McIlroy would fit in nicely with that group, seeing how's he's one of the pre-eminent golfers of his generation. So you can look at him finally breaking through today as merely history behaving itself.
And yet ...
And yet, it's the Masters.
It's Sunday.
It's Augusta National, Amen Corner and all that mess.
Gruesome car crashes in the final 18 holes are kind of a thing here, in other words. People hitting golf balls into ponds and creeks and up against pines, or deep into the patrons lining the ropes. Snap hooks sailing off into parts unknown. Putts in swim trunks and carrying beach towels rolling fast across the diabolical greens into bodies of water.

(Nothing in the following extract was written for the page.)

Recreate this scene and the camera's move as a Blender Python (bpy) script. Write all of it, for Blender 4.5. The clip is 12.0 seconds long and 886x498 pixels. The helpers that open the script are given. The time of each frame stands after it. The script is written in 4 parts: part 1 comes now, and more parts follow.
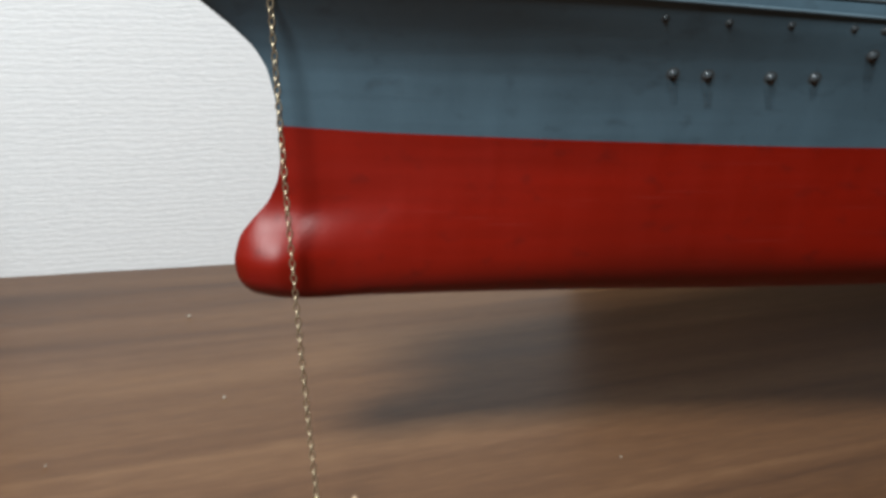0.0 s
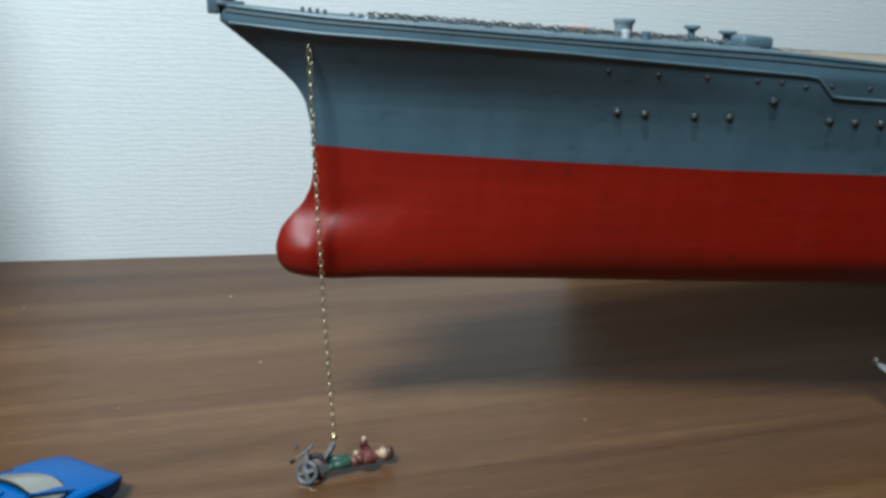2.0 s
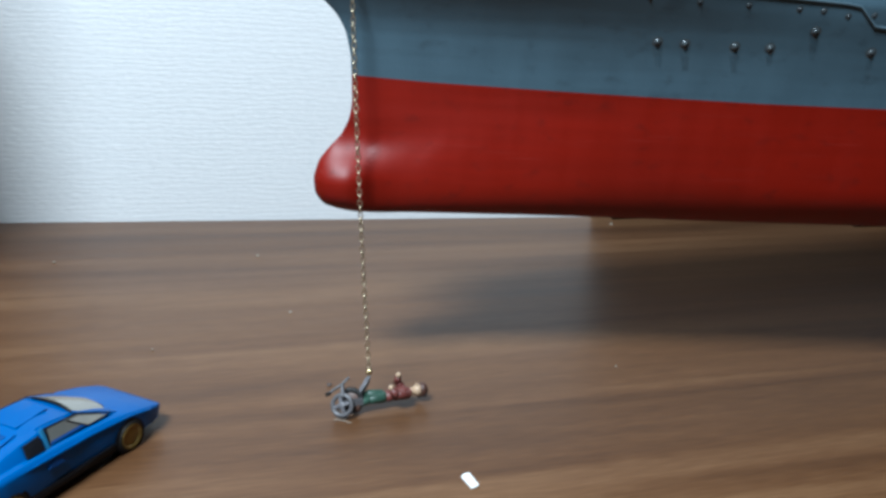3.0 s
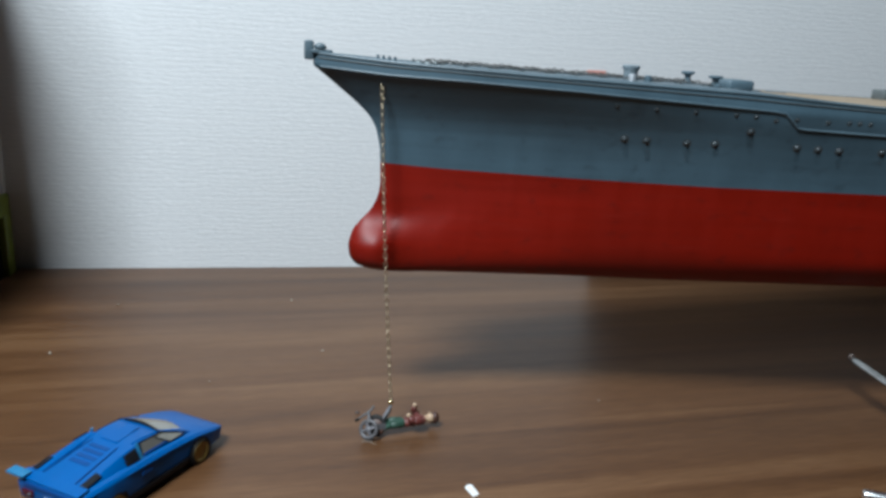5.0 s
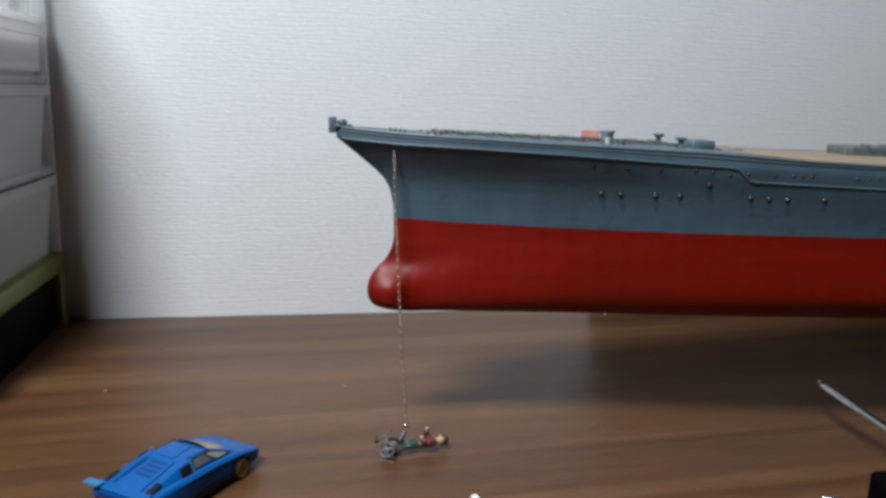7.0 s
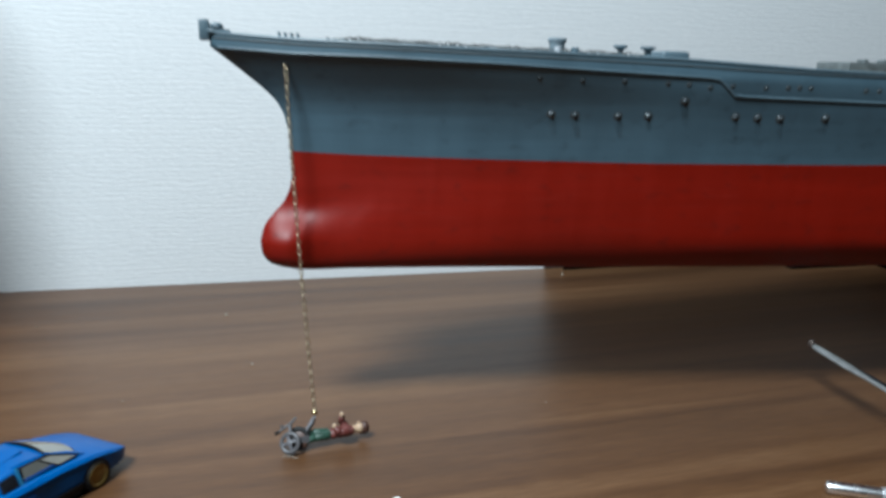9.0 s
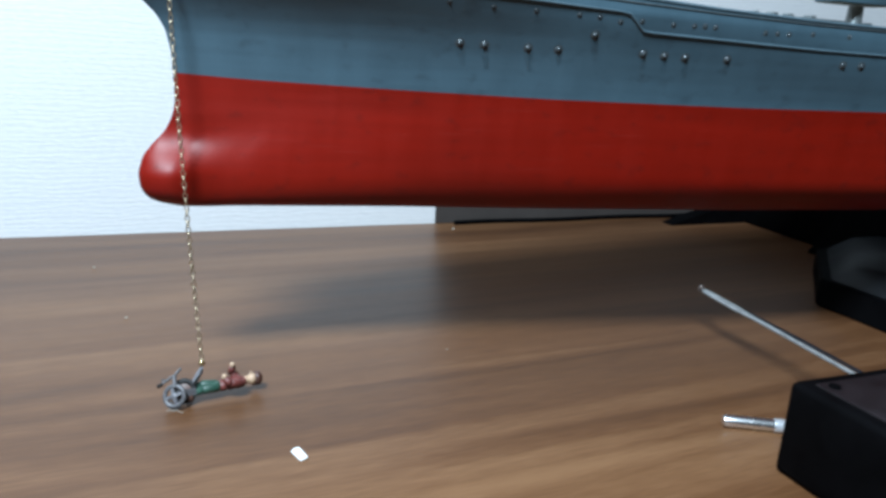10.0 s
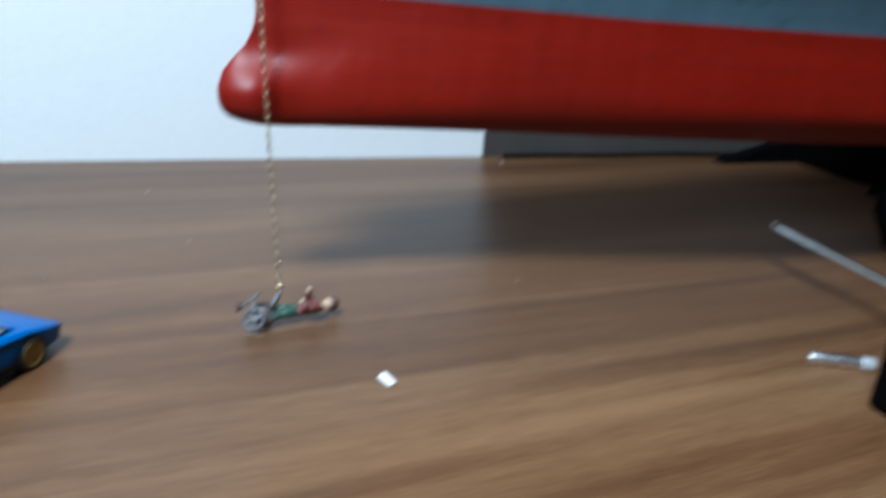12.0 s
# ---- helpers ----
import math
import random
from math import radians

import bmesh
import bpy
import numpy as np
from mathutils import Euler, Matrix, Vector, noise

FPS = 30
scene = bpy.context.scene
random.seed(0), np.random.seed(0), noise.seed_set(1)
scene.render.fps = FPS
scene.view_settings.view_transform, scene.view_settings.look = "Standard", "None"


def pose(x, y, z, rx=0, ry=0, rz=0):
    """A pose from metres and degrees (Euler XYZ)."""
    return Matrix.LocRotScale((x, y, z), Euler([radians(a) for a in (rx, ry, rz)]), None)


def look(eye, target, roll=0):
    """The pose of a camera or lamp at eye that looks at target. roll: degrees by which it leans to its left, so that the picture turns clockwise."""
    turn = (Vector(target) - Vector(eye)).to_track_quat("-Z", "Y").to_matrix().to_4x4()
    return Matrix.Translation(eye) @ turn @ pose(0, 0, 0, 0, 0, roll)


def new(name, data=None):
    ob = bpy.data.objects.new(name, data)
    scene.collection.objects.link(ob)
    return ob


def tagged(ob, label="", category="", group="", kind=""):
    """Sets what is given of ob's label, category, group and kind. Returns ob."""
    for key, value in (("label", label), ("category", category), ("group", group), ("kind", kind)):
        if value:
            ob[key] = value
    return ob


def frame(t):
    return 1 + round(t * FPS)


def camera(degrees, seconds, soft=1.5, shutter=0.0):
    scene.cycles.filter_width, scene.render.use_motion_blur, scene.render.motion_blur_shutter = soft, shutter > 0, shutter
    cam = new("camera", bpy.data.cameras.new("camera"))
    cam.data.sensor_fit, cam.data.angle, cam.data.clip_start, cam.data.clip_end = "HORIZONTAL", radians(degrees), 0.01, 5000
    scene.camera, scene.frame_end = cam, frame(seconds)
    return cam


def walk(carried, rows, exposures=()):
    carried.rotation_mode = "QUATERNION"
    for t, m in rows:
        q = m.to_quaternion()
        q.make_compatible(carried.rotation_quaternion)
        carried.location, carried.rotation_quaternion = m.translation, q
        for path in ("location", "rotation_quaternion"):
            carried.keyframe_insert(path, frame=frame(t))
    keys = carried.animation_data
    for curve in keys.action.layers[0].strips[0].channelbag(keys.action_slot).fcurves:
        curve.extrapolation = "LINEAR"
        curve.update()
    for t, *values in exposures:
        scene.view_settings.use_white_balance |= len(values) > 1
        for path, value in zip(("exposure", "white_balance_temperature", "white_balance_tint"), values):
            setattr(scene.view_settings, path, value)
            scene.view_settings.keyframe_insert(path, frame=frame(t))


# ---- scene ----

I don't know any of that will happen to Rory today, once again. I don't know if he'll smite another cabin, or hit six balls into Rae's Creek, or triple-doink a snap hook off a stately pine, a port-a-potty and the dome of Merle the insurance salesman from Colorado Springs.
I hope he doesn't.
I hope, for posterity's sake, he holds off DeChambeau, and doesn't get waylaid because one of his other pursuers -- a Corey Conners, say, or Patrick Reed or Ludvig Aberg -- lapses into unconsciousness and puts up some baroque number. The order of the golfing universe, or something, would be all out of round without Rory McIlroy finally donning a green jacket.
I'm still picking DeChambeau, however. I'm just mean that way.